3. Experimental Section
3.1. Plant Materials
A total of 12 natural populations were sampled from almost all of the main growing regions of Dendrocalamus membranaceus in Yunnan Province, China (Table 1, Figure 5). Leaves were collected from 240 clumps (20 per population) that were at least 100 m apart at each site. Using the method of McClure [24], we regarded each clump as a potential genet and the culms within as ramets of a clone, and we assumed that an assortment of genetic material existed within each population. All of the samples were dried with silica gel and stored at 4 °C prior to DNA extraction. Vouchers for each population were deposited at the Herbarium of the Southwest Forestry University (SWFC), Kunming, Yunnan, China.
3.2. Total DNA Extraction
Genomic DNA was extracted according to the CTAB protocol [34]. The quality of DNA was determined using 1.0% agarose gels. The purified genomic DNA was quantified using a BioRad Smartspec3000 UV-Vis spectrophotometer.
3.3. ISSR PCR Amplification
Genomic DNA was PCR-amplified using ISSR primers obtained from the Biotechnology Laboratory, University of British Columbia (Vancouver, Canada). Amplifications were performed using an ABI 2720 Thermal Cycler (Applied Biosystems, USA). The 20 μL mixture contained 10 ng of template DNA, 2.0 μL of 10 × PCR buffer, 1.8 mM MgCl2, 0.1 mM dNTPs (TAKARA, Dalian, China), 2% formamide, 100 nM of each primer, 1.5 units of Taq polymerase (Fermentas), and double-distilled water. The cycling conditions included an initial denaturation at 95 °C for 3 min; then 40 cycles of 95 °C for 30 s, 50 °C for 30 s, and 72 °C for 2 min; and a final extension at 72 °C for 10 min. The PCR products were electrophoretically separated using 2.0% agarose gels buffered with 0.5× TBE. A 100-bp DNA ladder (Fermentas) was used as a size marker. The PCR reactions were repeated twice to ensure reproducibility. After staining with ethidium bromide (1 μg·mL−1), the DNA fragments were identified by software Lab Works Software 3.0 [35] for gel documentation.
3.4. Data Analysis
Only distinct, reproducible, well-resolved fragments were scored as present (1) or absent (0) for each marker, and were displayed as part of a binary matrix. The data matrices were analyzed using POPGENE version 1.31 [36]. The following genetic parameters were determined: The percentage of polymorphic bands (PPB), expected heterozygosity (HE), coefficient of gene differentiation (GST), genetic distance (D), and Shannon diversity index (S). An analysis of Molecular Variance (AMOVA program Version 1.55) [37] was performed to describe the genetic structure and variation among the populations and among the individuals. The number of private bands was calculated using GenAlEx 6.1 [38].

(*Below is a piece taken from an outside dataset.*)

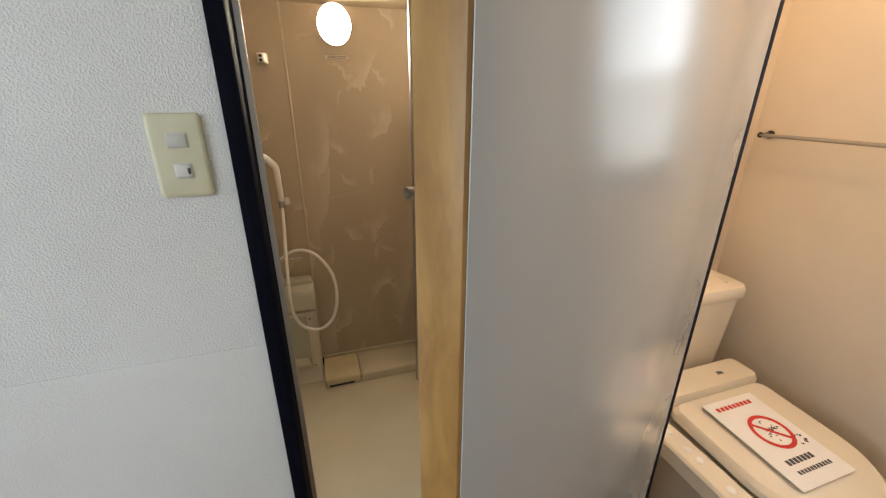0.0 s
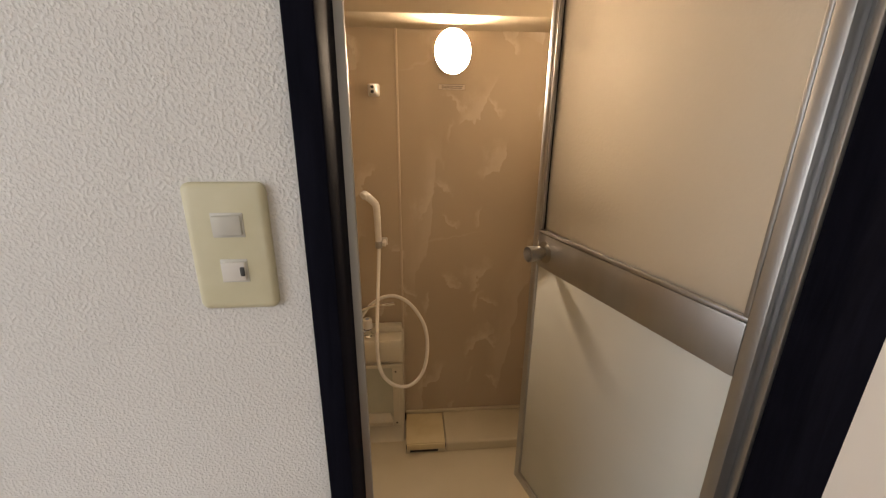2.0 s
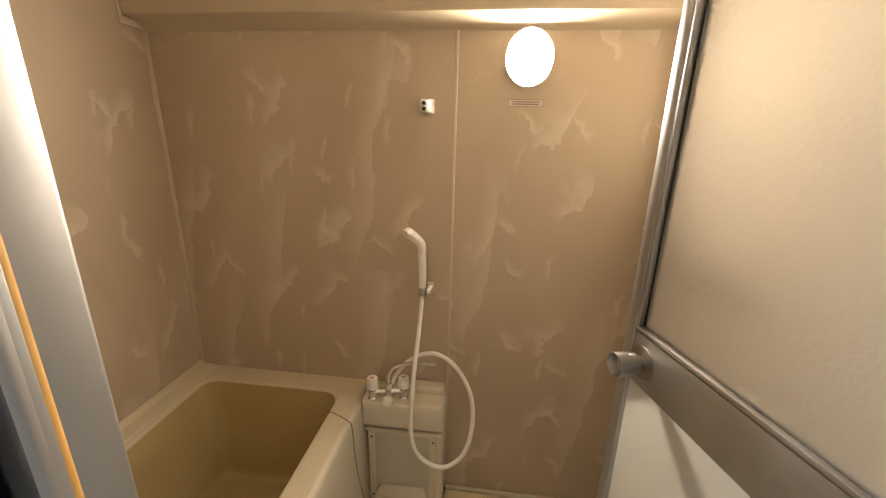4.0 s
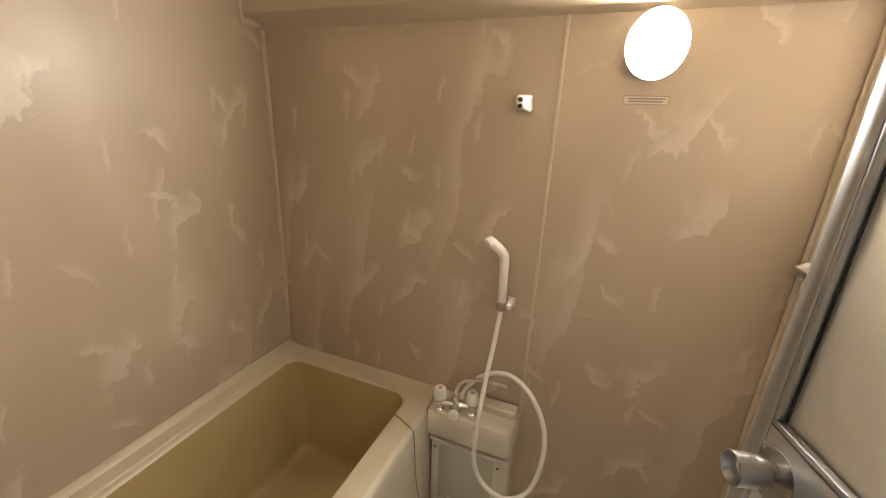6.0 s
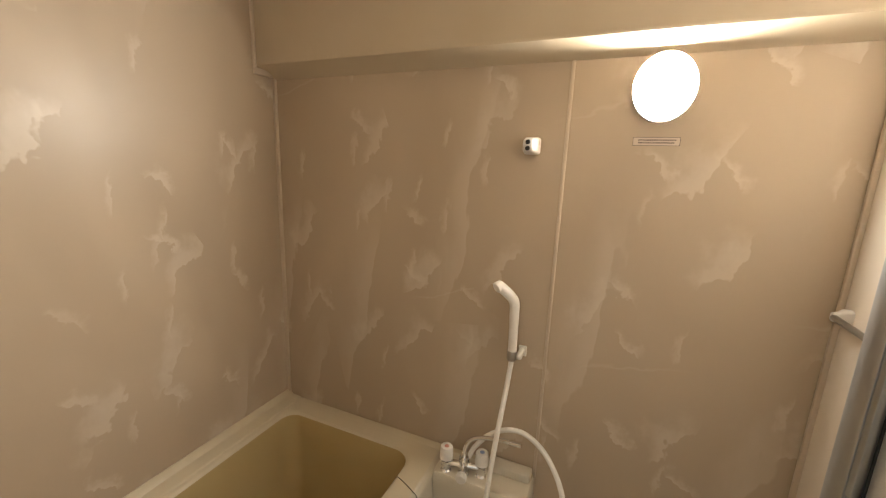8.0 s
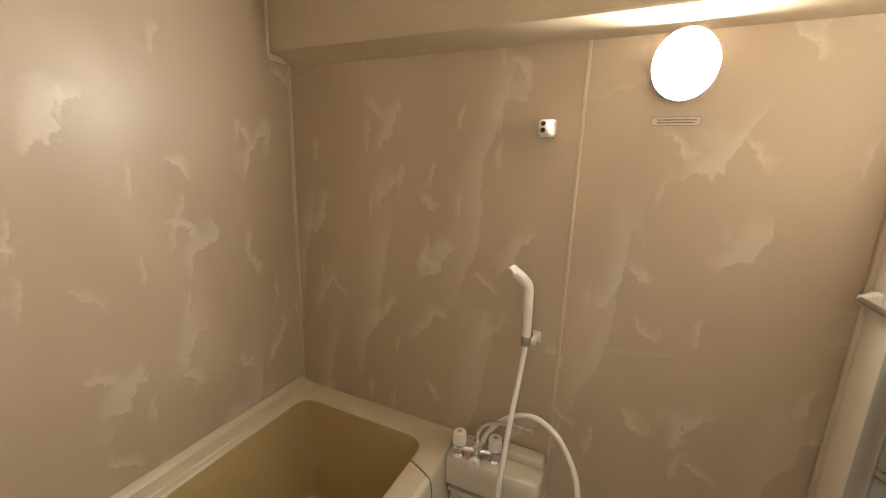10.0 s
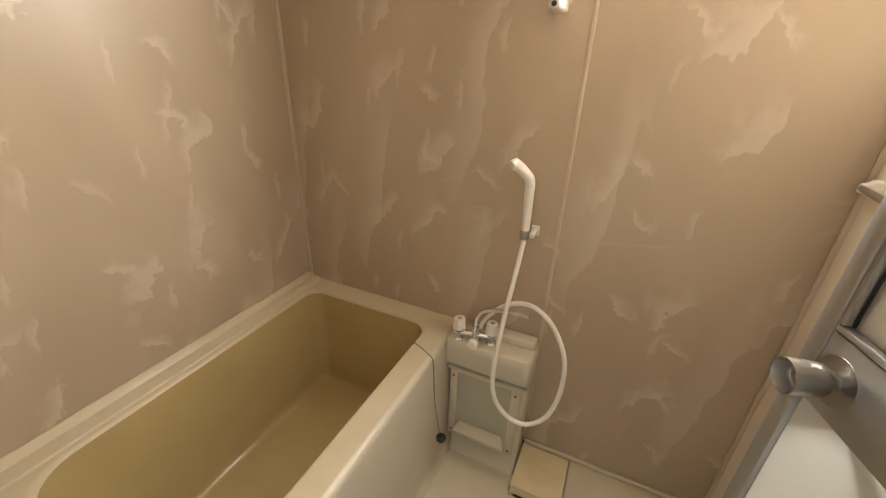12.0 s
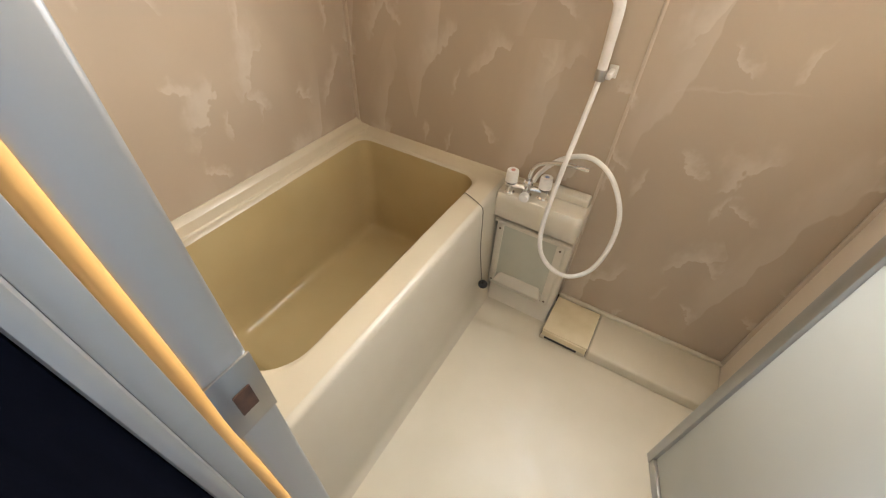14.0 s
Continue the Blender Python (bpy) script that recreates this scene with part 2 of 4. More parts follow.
LABEL = material("clear_label", (0.55, 0.47, 0.385), 0.4)
CLEAR = material("window_glass", (1, 1, 1), 0.0)
CLEAR.node_tree.nodes["Principled BSDF"].inputs["Transmission Weight"].default_value = 1.0


# ---- mesh helpers ----
def box(x0, x1, y0, y1, z0, z1, bevel=0.0, seg=2, bm=None):
    own = bmesh.new()
    bmesh.ops.create_cube(own, size=1, matrix=Matrix.LocRotScale(((x0 + x1) / 2, (y0 + y1) / 2, (z0 + z1) / 2), None, (abs(x1 - x0), abs(y1 - y0), abs(z1 - z0))))
    if bevel:
        bmesh.ops.bevel(own, geom=own.edges[:], offset=bevel, segments=seg, affect="EDGES", profile=0.5)
    return merged(own, bm)


def merged(own, bm):
    if bm is None:
        return own
    data = bpy.data.meshes.new("tmp")
    own.to_mesh(data)
    own.free()
    bm.from_mesh(data)
    bpy.data.meshes.remove(data)
    return bm


def lathe(profile, m=None, n=28, bm=None):
    """A turned body from (radius, height) along z."""
    own = bmesh.new()
    rings = [[own.verts.new((r * math.cos(2 * math.pi * i / n), r * math.sin(2 * math.pi * i / n), h)) for i in range(n)] for r, h in profile]
    for a, b in zip(rings, rings[1:]):
        for i in range(n):
            own.faces.new((a[i], a[(i + 1) % n], b[(i + 1) % n], b[i]))
    own.faces.new(rings[0][::-1])
    own.faces.new(rings[-1])
    if m is not None:
        bmesh.ops.transform(own, matrix=m, verts=own.verts[:])
    return merged(own, bm)


def tube(points, radius, n=10, bm=None, steps=10):
    """A round pipe along a smooth line through the points."""
    pts = [Vector(p) for p in points]
    line = []
    for i in range(len(pts) - 1):
        a, b = pts[i], pts[i + 1]
        p, q = pts[max(i - 1, 0)], pts[min(i + 2, len(pts) - 1)]
        for k in range(steps):
            t = k / steps
            line.append(0.5 * ((2 * a) + (b - p) * t + (2 * p - 5 * a + 4 * b - q) * t * t + (3 * a - p - 3 * b + q) * t ** 3))
    line.append(pts[-1])
    own = bmesh.new()
    rings, up = [], None
    for i, c in enumerate(line):
        d = (line[min(i + 1, len(line) - 1)] - line[max(i - 1, 0)]).normalized()
        if up is None:
            up = d.orthogonal().normalized()
        up = (up - d * up.dot(d)).normalized()
        side = d.cross(up)
        r = radius(i / (len(line) - 1)) if callable(radius) else radius
        rings.append([own.verts.new(c + r * (math.cos(2 * math.pi * k / n) * up + math.sin(2 * math.pi * k / n) * side)) for k in range(n)])
    for a, b in zip(rings, rings[1:]):
        for k in range(n):
            own.faces.new((a[k], a[(k + 1) % n], b[(k + 1) % n], b[k]))
    own.faces.new(rings[0][::-1])
    own.faces.new(rings[-1])
    return merged(own, bm)


def loop_rect(x0, x1, y0, y1, r, z, n=12):
    """A rounded rectangle; r may be one radius or four (from the corner x1, y1 round against the clock)."""
    rs = (r,) * 4 if not isinstance(r, tuple) else r
    out = []
    for (cx, cy, a0), q in zip(((x1, y1, 0), (x0, y1, 90), (x0, y0, 180), (x1, y0, 270)), rs):
        ox = cx - q if cx == x1 else cx + q
        oy = cy - q if cy == y1 else cy + q
        for k in range(n):
            a = radians(a0 + 90 * k / (n - 1))
            out.append((ox + q * math.cos(a), oy + q * math.sin(a), z))
    return out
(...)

To visualize the genetic relationships among the populations, we constructed a dendrogram based on Nei’s [39] genetic distance D, implementing an unweighted pair-group method of cluster analysis that used arithmetic averages (UPGMA) and the software program NTSYS-PC V2.1 [40]. To test for putative correlations between the genetic distances and geographic distances among the populations, we performed Mantel tests using TFPGA software [41], computing 1000 permutations.